Task goal: Reproduce exactly the lines below from the one containing "scene.view_settings.use_white_balance |= len(values)" through the one containing "scene.view_settings.keyframe_insert(path, frame=frame(t))", including both, and nothing else.

Dataset excerpt:
################
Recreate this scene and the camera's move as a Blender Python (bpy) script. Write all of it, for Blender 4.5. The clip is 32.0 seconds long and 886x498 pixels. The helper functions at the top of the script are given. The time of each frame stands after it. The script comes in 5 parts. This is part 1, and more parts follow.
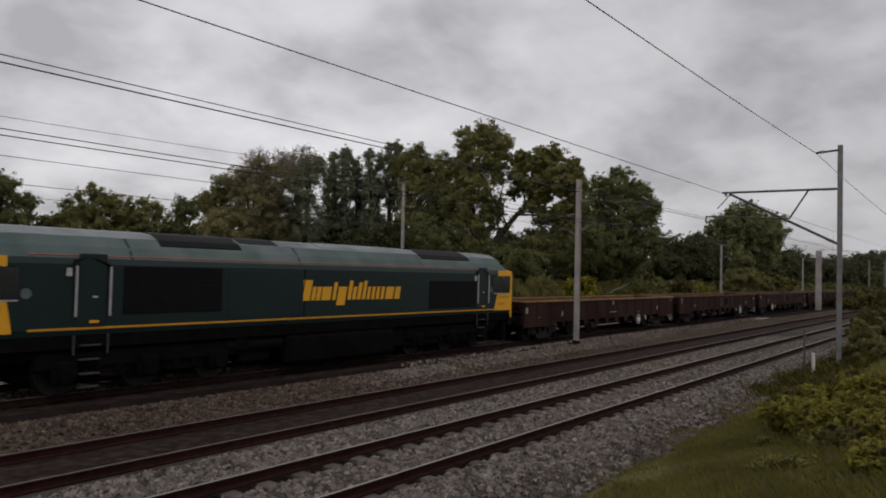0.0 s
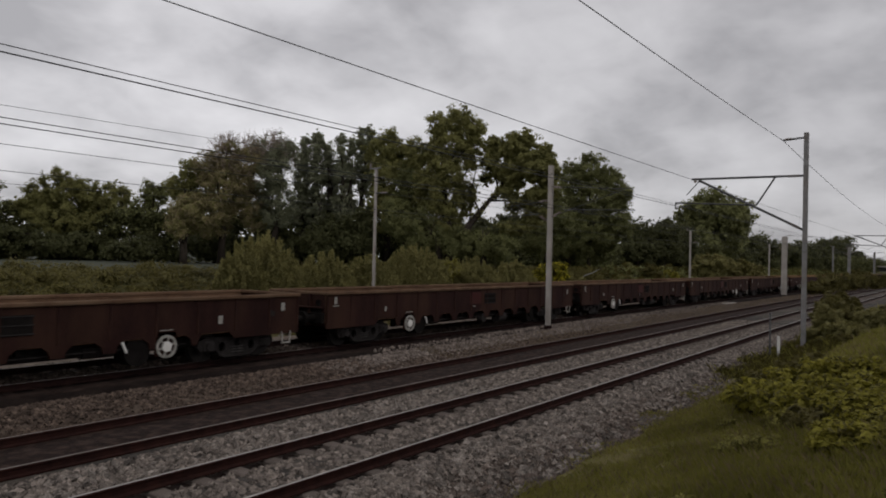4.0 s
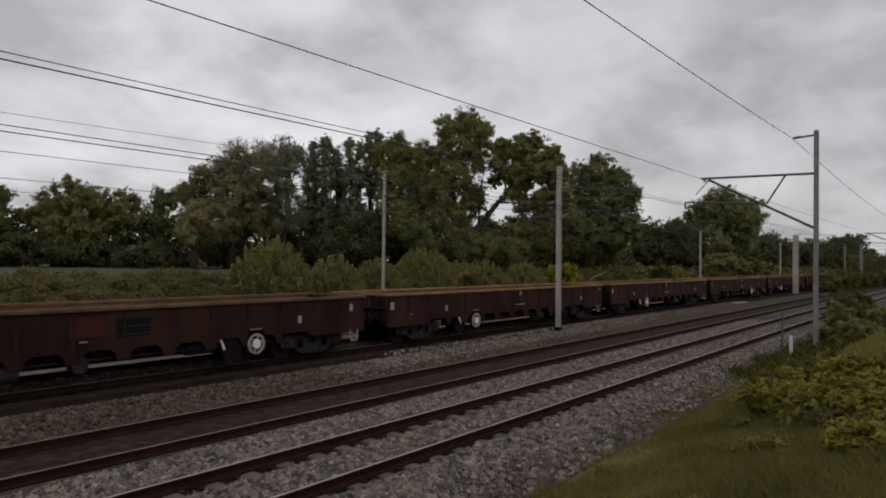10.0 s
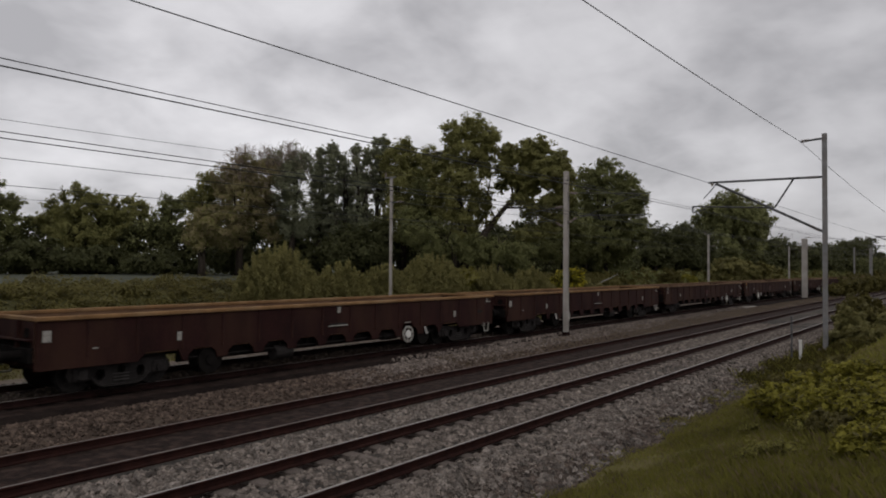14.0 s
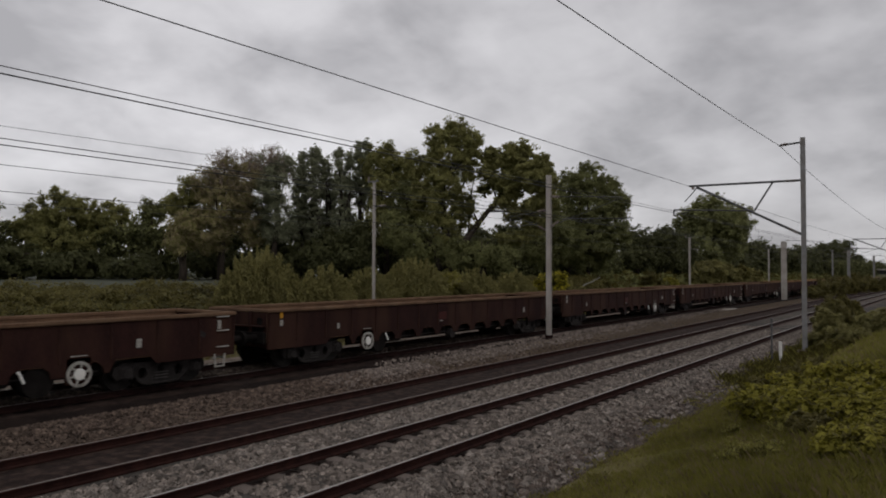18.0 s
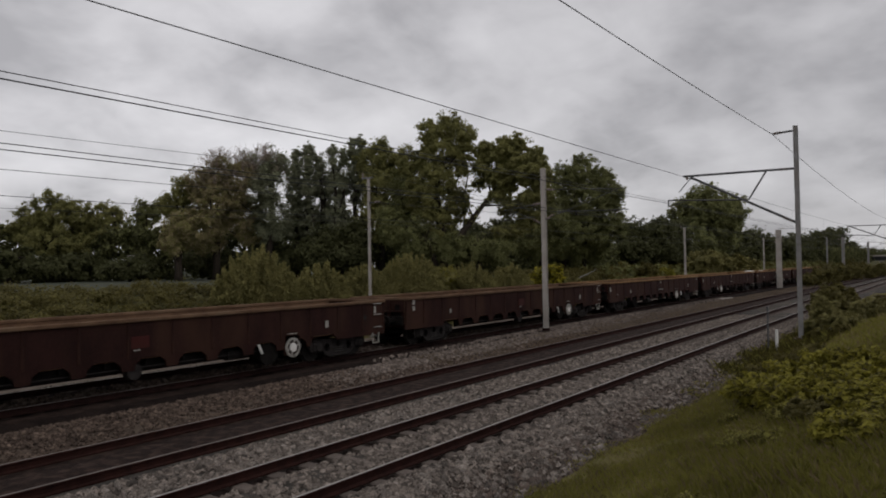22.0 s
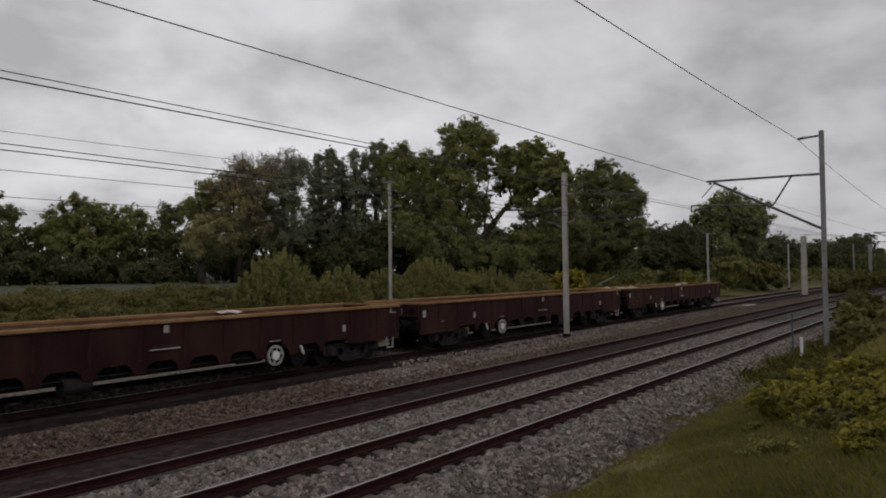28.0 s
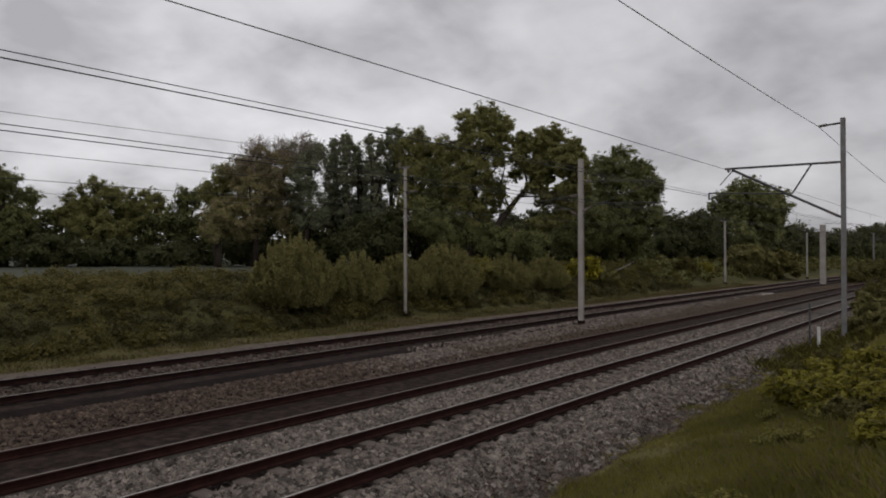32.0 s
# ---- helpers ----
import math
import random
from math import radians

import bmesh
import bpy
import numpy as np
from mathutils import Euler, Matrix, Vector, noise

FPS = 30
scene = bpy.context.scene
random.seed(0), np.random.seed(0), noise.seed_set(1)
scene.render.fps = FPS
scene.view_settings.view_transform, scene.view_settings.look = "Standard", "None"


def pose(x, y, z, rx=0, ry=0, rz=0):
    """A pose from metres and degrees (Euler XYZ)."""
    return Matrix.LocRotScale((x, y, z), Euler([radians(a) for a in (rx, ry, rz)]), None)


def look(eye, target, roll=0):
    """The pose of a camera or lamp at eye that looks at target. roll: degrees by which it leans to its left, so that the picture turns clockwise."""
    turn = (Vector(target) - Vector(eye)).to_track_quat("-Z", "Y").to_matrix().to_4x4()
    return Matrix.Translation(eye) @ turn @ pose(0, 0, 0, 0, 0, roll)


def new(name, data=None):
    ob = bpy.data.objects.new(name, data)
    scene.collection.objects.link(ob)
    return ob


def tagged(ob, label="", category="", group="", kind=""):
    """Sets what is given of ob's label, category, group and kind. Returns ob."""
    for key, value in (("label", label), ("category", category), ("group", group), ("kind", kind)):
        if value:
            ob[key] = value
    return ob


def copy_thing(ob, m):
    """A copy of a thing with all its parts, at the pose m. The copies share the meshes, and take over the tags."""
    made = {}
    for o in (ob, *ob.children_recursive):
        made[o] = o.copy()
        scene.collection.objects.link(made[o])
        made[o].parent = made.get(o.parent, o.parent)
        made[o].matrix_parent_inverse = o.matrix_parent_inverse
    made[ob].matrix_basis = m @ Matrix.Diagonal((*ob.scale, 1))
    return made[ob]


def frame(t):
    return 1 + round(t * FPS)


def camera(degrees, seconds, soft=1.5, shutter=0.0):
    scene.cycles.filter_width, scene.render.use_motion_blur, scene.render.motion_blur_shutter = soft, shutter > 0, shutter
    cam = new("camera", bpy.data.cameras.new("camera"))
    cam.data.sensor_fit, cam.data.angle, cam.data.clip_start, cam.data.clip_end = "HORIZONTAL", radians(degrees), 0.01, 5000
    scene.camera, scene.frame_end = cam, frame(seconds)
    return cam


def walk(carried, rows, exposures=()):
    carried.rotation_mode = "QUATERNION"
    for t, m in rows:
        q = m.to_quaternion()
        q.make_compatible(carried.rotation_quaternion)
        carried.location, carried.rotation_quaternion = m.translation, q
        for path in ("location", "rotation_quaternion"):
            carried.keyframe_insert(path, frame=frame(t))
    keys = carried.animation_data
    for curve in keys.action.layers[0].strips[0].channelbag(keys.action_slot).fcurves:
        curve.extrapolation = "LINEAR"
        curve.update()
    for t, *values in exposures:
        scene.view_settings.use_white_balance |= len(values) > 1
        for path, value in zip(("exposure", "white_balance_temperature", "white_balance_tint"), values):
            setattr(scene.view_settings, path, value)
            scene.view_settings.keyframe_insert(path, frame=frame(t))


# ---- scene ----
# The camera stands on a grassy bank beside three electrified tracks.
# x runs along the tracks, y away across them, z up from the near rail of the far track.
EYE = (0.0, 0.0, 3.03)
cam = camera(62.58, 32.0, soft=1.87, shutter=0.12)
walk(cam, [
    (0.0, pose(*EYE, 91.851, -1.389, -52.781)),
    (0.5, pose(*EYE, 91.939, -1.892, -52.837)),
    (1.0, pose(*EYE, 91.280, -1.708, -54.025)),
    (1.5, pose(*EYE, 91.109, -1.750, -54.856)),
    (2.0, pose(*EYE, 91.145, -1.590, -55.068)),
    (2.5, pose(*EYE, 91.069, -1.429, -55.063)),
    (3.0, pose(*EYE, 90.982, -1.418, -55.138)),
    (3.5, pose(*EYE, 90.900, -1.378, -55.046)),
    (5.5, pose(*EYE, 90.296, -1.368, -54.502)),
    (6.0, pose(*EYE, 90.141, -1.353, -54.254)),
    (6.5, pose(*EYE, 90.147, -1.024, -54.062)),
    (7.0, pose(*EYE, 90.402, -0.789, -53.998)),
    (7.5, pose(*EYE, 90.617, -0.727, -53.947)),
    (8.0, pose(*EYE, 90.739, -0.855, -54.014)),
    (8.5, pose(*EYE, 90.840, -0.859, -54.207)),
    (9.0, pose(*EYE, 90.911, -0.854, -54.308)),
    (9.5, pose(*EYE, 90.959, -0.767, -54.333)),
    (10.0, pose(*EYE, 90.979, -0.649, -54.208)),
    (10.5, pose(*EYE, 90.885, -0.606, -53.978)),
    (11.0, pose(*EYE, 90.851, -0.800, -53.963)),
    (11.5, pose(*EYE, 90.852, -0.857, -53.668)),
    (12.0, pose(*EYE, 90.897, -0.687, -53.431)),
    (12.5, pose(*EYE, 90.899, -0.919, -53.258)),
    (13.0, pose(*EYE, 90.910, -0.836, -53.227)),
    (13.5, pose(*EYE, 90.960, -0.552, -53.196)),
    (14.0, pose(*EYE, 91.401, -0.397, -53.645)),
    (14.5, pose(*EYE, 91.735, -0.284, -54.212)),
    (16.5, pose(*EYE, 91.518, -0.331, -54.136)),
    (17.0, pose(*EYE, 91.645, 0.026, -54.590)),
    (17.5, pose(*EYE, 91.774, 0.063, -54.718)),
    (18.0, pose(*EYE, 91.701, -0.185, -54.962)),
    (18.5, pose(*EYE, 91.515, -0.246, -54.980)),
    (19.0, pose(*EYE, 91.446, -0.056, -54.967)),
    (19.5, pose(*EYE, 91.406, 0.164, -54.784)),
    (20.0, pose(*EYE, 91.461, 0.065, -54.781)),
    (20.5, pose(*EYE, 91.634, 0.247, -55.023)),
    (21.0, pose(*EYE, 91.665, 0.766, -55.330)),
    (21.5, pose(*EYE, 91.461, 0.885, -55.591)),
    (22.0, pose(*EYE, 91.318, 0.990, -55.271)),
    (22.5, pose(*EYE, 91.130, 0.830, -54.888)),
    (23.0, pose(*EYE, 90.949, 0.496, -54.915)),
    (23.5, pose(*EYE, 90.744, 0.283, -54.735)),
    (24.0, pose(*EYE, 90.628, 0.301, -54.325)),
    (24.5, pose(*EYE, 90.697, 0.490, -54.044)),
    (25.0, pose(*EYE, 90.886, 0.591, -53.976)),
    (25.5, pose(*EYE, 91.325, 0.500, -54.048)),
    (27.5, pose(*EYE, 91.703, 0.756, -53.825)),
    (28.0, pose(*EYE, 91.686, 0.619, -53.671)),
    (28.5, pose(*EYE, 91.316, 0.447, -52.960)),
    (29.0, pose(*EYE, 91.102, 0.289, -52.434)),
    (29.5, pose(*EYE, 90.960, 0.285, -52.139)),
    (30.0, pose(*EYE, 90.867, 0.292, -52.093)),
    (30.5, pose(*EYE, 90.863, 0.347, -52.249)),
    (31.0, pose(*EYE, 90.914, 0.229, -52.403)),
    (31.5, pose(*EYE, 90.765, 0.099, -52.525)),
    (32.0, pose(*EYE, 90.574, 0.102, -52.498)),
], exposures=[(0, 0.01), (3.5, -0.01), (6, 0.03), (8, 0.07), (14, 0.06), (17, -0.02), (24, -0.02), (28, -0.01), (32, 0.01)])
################
Answer to this task:
        scene.view_settings.use_white_balance |= len(values) > 1
        for path, value in zip(("exposure", "white_balance_temperature", "white_balance_tint"), values):
            setattr(scene.view_settings, path, value)
            scene.view_settings.keyframe_insert(path, frame=frame(t))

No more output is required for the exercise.